**OBJECTIVE:**
Restate the whole of the material. Keep every word, and drop the pictures.

**GIVEN MATERIAL:**
■ ■ ■

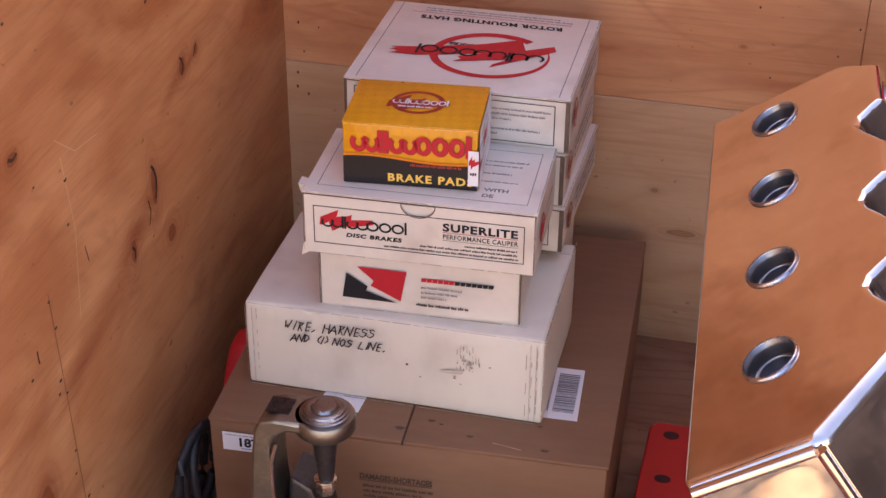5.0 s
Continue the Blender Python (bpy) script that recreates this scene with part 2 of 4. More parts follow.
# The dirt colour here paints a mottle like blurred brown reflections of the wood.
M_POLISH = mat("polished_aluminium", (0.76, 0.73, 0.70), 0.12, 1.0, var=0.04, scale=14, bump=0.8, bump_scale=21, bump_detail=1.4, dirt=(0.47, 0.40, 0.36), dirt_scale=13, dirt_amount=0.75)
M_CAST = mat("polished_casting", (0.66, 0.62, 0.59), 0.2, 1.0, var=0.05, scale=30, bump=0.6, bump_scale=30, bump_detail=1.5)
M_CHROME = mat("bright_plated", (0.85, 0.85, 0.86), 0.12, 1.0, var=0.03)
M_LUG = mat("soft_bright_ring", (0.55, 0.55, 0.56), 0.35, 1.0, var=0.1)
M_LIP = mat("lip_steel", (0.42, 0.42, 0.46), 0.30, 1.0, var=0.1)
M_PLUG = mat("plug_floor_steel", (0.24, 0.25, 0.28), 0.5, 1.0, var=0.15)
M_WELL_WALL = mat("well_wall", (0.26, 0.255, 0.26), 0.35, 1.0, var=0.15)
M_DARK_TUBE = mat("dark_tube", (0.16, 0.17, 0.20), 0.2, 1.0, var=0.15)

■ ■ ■

**RESPONSE TO THE EXERCISE:**
5.0 s
Continue the Blender Python (bpy) script that recreates this scene with part 2 of 4. More parts follow.
# The dirt colour here paints a mottle like blurred brown reflections of the wood.
M_POLISH = mat("polished_aluminium", (0.76, 0.73, 0.70), 0.12, 1.0, var=0.04, scale=14, bump=0.8, bump_scale=21, bump_detail=1.4, dirt=(0.47, 0.40, 0.36), dirt_scale=13, dirt_amount=0.75)
M_CAST = mat("polished_casting", (0.66, 0.62, 0.59), 0.2, 1.0, var=0.05, scale=30, bump=0.6, bump_scale=30, bump_detail=1.5)
M_CHROME = mat("bright_plated", (0.85, 0.85, 0.86), 0.12, 1.0, var=0.03)
M_LUG = mat("soft_bright_ring", (0.55, 0.55, 0.56), 0.35, 1.0, var=0.1)
M_LIP = mat("lip_steel", (0.42, 0.42, 0.46), 0.30, 1.0, var=0.1)
M_PLUG = mat("plug_floor_steel", (0.24, 0.25, 0.28), 0.5, 1.0, var=0.15)
M_WELL_WALL = mat("well_wall", (0.26, 0.255, 0.26), 0.35, 1.0, var=0.15)
M_DARK_TUBE = mat("dark_tube", (0.16, 0.17, 0.20), 0.2, 1.0, var=0.15)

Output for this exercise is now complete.